Season: All | Active Time: 40 minutes | Total Time: 3 hours 40 minutes | Difficulty: 3 (Moderate)
This recipe, a hybrid of pie dough and traditional puff pastry, relies on a series of rapid folds to flatten slices of butter into thin sheets within the dough, which then release steam during baking and produce a flaky, layered effect. It mimics the more formal pastry technique known as lamination, used to make Kouign-amann (this page) and Spelt Croissants (this page), but without a lot of fuss. The key to the flakiest pastry is to keep it very cold, so feel free to return the dough to the refrigerator as frequently as needed while you work.
Makes enough pastry for two 10-inch crusts
3 sticks unsalted butter (12 oz / 340g), chilled
3½ cups all-purpose flour (16 oz / 455g), plus more for rolling out
2 tablespoons sugar (0.9 oz / 25g)
1½ teaspoons Diamond Crystal kosher salt (0.16 oz / 5g)
Freeze some of the butter and the dry ingredients: Place 1½ sticks of the butter (6 oz / 170g) in the freezer until very firm but not frozen solid, 10 to 15 minutes (this will make it easier to grate). In a large bowl, whisk the flour, sugar, and salt and place in the freezer until the butter has firmed up.
Slice the remaining butter and prepare ice water: Thinly slice the remaining 1½ sticks butter (6 oz / 170g) crosswise into ⅛-inch-thick slices and place them on a plate in the refrigerator. Prepare about 1 cup of ice water and refrigerate.
Grate the frozen butter into the flour mixture: Remove the butter and flour mixture from the freezer and toss the whole butter sticks in the flour mixture to coat. Working quickly to prevent your hands from warming the butter, grate the flour-coated butter on the large holes of a box grater directly into the flour. ① Use a fork to toss the butter bits in the flour to thoroughly coat them.
Add the sliced butter and bring the dough together: Remove the butter slices from the refrigerator and toss them in the flour mixture to distribute. Gradually drizzle ½ cup of the ice water (4 oz / 113g) into the bowl, tossing constantly with a fork, until you have shaggy pieces of dough.
Using your hands, knead the dough a couple of times in the bowl to bring it together in large pieces. Place a large sheet of plastic wrap on your work surface and transfer the large pieces of dough onto it, leaving the floury bits behind in the bowl.
Drizzle more ice water into the bowl by the teaspoon, tossing with the fork, just until the remainder of the dough holds together in a mass when squeezed (the dough will still seem very dry, which is normal). Place every last bit of dough on top of the plastic wrap and pat it down into a ½-inch-thick square, pressing firmly on any dry spots to compact.
Wrap tightly in plastic, eliminating air bubbles, then use the rolling pin or the heel of your palm to flatten the dough further, pushing it into the corners of the plastic. Refrigerate for 2 hours.

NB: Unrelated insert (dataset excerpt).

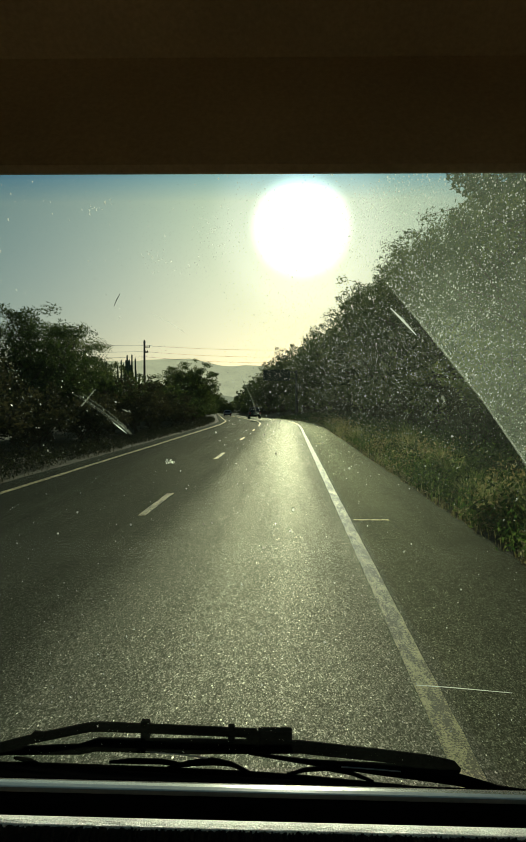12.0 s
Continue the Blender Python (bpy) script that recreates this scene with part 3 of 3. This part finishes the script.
near_right = lambda g, y: ROAD_R + 0.1 + abs(g.normal()) * 1.25
near_left = lambda g, y: ROAD_L - 0.5 - abs(g.normal()) * 1.2
weeds("verge_grass", 3000, near_right, 4, 110, 0.55, 0.006, M_WEED, "tall yellow-green roadside grass beside the shoulder", 3)
weeds("dry_verge_grass", 3500, lambda g, y: ROAD_R + 0.02 + abs(g.normal()) * 0.7, 4, 90, 0.32, 0.006, M_DRY, "short dry straw-coloured grass along the shoulder", 5)
herbs("verge_weeds", 5200, lambda g, y: ROAD_R + 0.15 + abs(g.normal()) * 1.5, 5, 100, 0.9, 0.062, M_WEED, "leafy yellow-green weeds below the bank", 6)
herbs("seeding_weeds", 1700, lambda g, y: ROAD_R + 0.3 + abs(g.normal()) * 0.8, 5, 70, 1.2, 0.075, M_DRY, "pale seed heads among the roadside weeds", 14)
herbs("shoulder_weeds", 700, lambda g, y: ROAD_R + 0.12 + abs(g.normal()) * 0.25, 4, 80, 0.3, 0.05, M_DRY, "low brown weeds spilling onto the shoulder", 12)
herbs("verge_undergrowth", 2400, lambda g, y: ROAD_R + 0.5 + abs(g.normal()) * 1.5, 6, 110, 1.3, 0.1, M_LEAF, "dark leafy undergrowth at the foot of the bank", 8)
weeds("far_verge_grass", 2500, near_left, 8, 120, 0.3, 0.007, M_LEAF_DRY, "dry grass along the far verge", 9)
herbs("far_verge_weeds", 1500, lambda g, y: ROAD_L - 0.8 - abs(g.normal()) * 1.1, 9, 130, 0.85, 0.085, M_LEAF_DRY, "dull brown-green weeds along the far verge", 10)

def grass_tuft(seed, blades, tall):
    """One clump of long arching grass blades."""
    g = np.random.default_rng(seed)
    vs, fs = [], []
    for i in range(blades):
        az, r = g.uniform(0, 6.283), 0.12 * g.uniform() ** 0.5
        dx, dy = math.cos(az), math.sin(az)
        h, ln, w = tall * g.uniform(0.5, 1.1), tall * g.uniform(0.1, 0.75), g.uniform(0.004, 0.009)
        b0 = len(vs)
        for f in (0.0, 0.35, 0.65, 0.88, 1.0):
            ww = w * (1 - 0.92 * f)
            cx, cy, cz = dx * (r + ln * f * f), dy * (r + ln * f * f), h * f * (1.0 - 0.32 * f * f) - 0.05
            vs.append((cx - dy * ww, cy + dx * ww, cz))
            vs.append((cx + dy * ww, cy - dx * ww, cz))
        for q in (0, 2, 4, 6):
            fs.append((b0 + q, b0 + q + 1, b0 + q + 3, b0 + q + 2))
    ob = new("grass_tuft", mesh_from("grass_tuft", vs, fs, M_WEED))
    return tagged(ob, "clump of long arching green grass beside the shoulder", "grass", "grass tufts along the shoulder")


for k, (seed, blades, tall) in enumerate([(91, 190, 1.15), (92, 150, 0.85), (93, 230, 1.3)]):
    plant(grass_tuft(seed, blades, tall), [(ROAD_R + rng.uniform(0.45, 2.2), 7.5 + 2.1 * i + 0.7 * k + rng.uniform(-0.8, 0.8), rng.uniform(0.7, 1.15)) for i in range(13)], 94 + k)

# ---- tall column cactus, pole with cables, road sign ----


def cactus(seed, columns, tall):
    g = random.Random(seed)
    plant_ob = thing("column_cactus", "grey-green column cactus with many upright stems", "cactus", "cacti behind the thicket")
    for c in range(columns):
        bm = bmesh.new()
        az, r = g.uniform(0, 6.28), 0.35 + 0.9 * c / columns
        foot = Vector((0.2 * math.cos(az), 0.2 * math.sin(az), -0.2))
        knee = Vector((r * math.cos(az), r * math.sin(az), g.uniform(0.4, 1.6)))
        h = tall * g.uniform(0.65, 1.0)
        pts = [foot, knee, knee + Vector((0.05, 0.03, 0.8)), knee + Vector((0.08, 0.05, h * 0.6)), knee + Vector((0.1, 0.05, h - knee.z - 0.12)), knee + Vector((0.1, 0.05, h - knee.z))]
        tube(bm, pts, [0.09, 0.1, 0.1, 0.1, 0.08, 0.025], 9)
        part("stem", bm, M_CACTUS, plant_ob, smooth=True)
    return plant_ob


c1 = cactus(2, 11, 8.2)
plant(c1, [(-14.35, 64, 0.82), (-15.65, 67.5, 0.8), (-17.25, 66, 0.86), (-18.6, 68, 0.8)], 81, (0.97, 1.03))


def utility_pole(x, y, tall):
    z0 = height(x - bend(y), y)
    pole = thing("utility_pole", "weathered wooden utility pole with short crossarms and insulators", "utility pole", at=pose(x, y, z0))
    part("shaft", tube(bmesh.new(), [(0, 0, -0.8), (0, 0, tall * 0.5), (0, 0, tall)], [0.17, 0.15, 0.12], 10), M_WOOD, pole, smooth=True)
    for k, (z, w) in enumerate(((tall - 0.9, 0.75), (tall - 1.6, 0.5))):
        arm = part("crossarm", box(bmesh.new(), -0.1, w, -0.06, 0.06, z - 0.06, z + 0.06, 0.01), M_WOOD, pole)
        for xx in (0.2, w - 0.08):
            part("insulator", tube(bmesh.new(), [(xx, 0, z + 0.05), (xx, 0, z + 0.12), (xx, 0, z + 0.16), (xx, 0, z + 0.26)], [0.03, 0.075, 0.05, 0.03], 8), M_CERAMIC, arm, smooth=True)
    part("cap_bracket", box(bmesh.new(), -0.16, 0.16, -0.14, 0.14, tall - 0.35, tall - 0.25, 0.01), M_STEEL, pole)
    return pole


utility_pole(-17.9, 92.0, 10.7)
utility_pole(14.5, 104.0, 10.0)


def cable(a, b, sag):
    bm = bmesh.new()
    a, b = Vector(a), Vector(b)
    pts = []
    for i in range(25):
        f = i / 24
        p = a.lerp(b, f)
        p.z -= sag * 4 * f * (1 - f)
        pts.append(p)
    tube(bm, pts, 0.016, 5)
    tagged(new("overhead_cable", finish("overhead_cable", bm, M_WIRE, True)), "thin dark overhead cable strung between poles", "cable", "overhead cables")


for dz, sag in ((11.3, 0.5), (10.5, 0.7), (9.8, 0.8)):
    cable((-17.8, 92, dz), (14.6, 104, dz + 0.8), sag)
    cable((-17.8, 92, dz), (-62, 66, dz - 0.6), sag)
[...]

Roll out and fold the pastry twice: Let the dough sit at room temperature for about 5 minutes to soften. Unwrap and place on a lightly floured surface. Use a rolling pin to beat the dough all across the surface to make it more pliable.
Roll out the pastry, dusting the top and underside with more flour as needed, into a long rectangle that’s about three times longer than it is wide and ¼ inch thick. Fold the dough in thirds like a letter, first lifting up the bottom third and pressing it into the center, then folding down the top third. Rotate the dough 90 degrees. Using more flour as needed, roll out the dough into another long rectangle and fold in thirds again. Cut the dough in half crosswise, wrap each half tightly in plastic, and refrigerate at least 1 hour. The pastry is now ready to use. ②
The rough puff pastry, well wrapped and refrigerated, will keep up to 2 days or can be frozen up to 2 months (let the dough thaw in the refrigerator overnight before rolling out).
① You could also use the grating disk of the food processor to very quickly grate the partially frozen butter instead of using a box grater. Place 2 tablespoons of the total flour in the bowl of the food processor first so it coats the butter shreds and keeps them separated.
② Don’t try to use the pastry right after performing the series of folds, even if it still seems cold and workable. The back-to-back rolling and folding will develop gluten, which will cause the pastry to spring back when you try to roll it (and then shrink during baking). It needs to rest at least 1 hour in the refrigerator so the gluten can relax.